Meta Dynamic Pricing: Transfer Learning Across Experiments
This work addresses the challenge of efficient dynamic pricing in experiment-rich environments for applications like retail or finance, though it is incremental by building on Thompson sampling with a novel prior alignment technique.
The paper tackles the problem of learning shared structure across dynamic pricing experiments for related products, proposing a meta dynamic pricing algorithm that learns an unknown prior distribution online while conducting Thompson sampling experiments. The result shows that the algorithm's meta regret grows sublinearly in the number of products, significantly speeding up learning compared to prior-independent methods, as demonstrated on synthetic and real auto loan data.

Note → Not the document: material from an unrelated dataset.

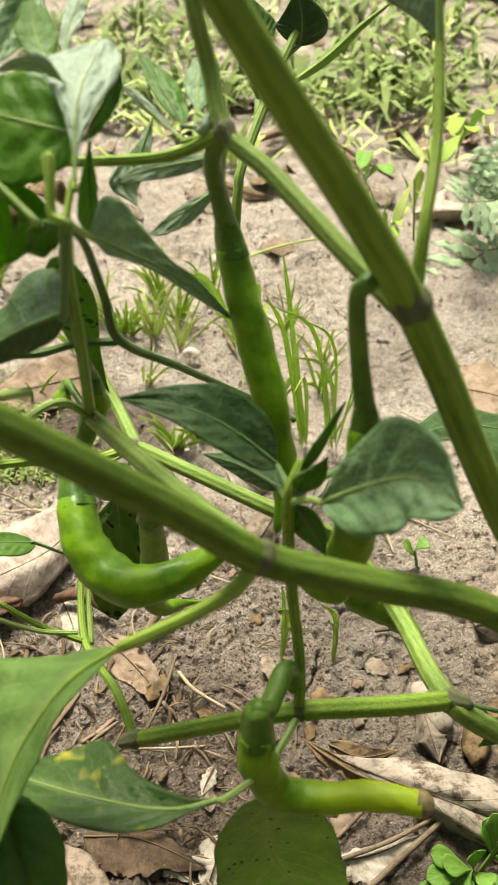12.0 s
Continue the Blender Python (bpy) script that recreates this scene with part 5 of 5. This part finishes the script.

We study the problem of learning shared structure \emph{across} a sequence of dynamic pricing experiments for related products. We consider a practical formulation where the unknown demand parameters for each product come from an unknown distribution (prior) that is shared across products. We then propose a meta dynamic pricing algorithm that learns this prior online while solving a sequence of Thompson sampling pricing experiments (each with horizon $T$) for $N$ different products. Our algorithm addresses two challenges: (i) balancing the need to learn the prior (\emph{meta-exploration}) with the need to leverage the estimated prior to achieve good performance (\emph{meta-exploitation}), and (ii) accounting for uncertainty in the estimated prior by appropriately "widening" the estimated prior as a function of its estimation error. We introduce a novel prior alignment technique to analyze the regret of Thompson sampling with a mis-specified prior, which may be of independent interest. Unlike prior-independent approaches, our algorithm's meta regret grows sublinearly in $N$, demonstrating that the price of an unknown prior in Thompson sampling can be negligible in experiment-rich environments (large $N$). Numerical experiments on synthetic and real auto loan data demonstrate that our algorithm significantly speeds up learning compared to prior-independent algorithms.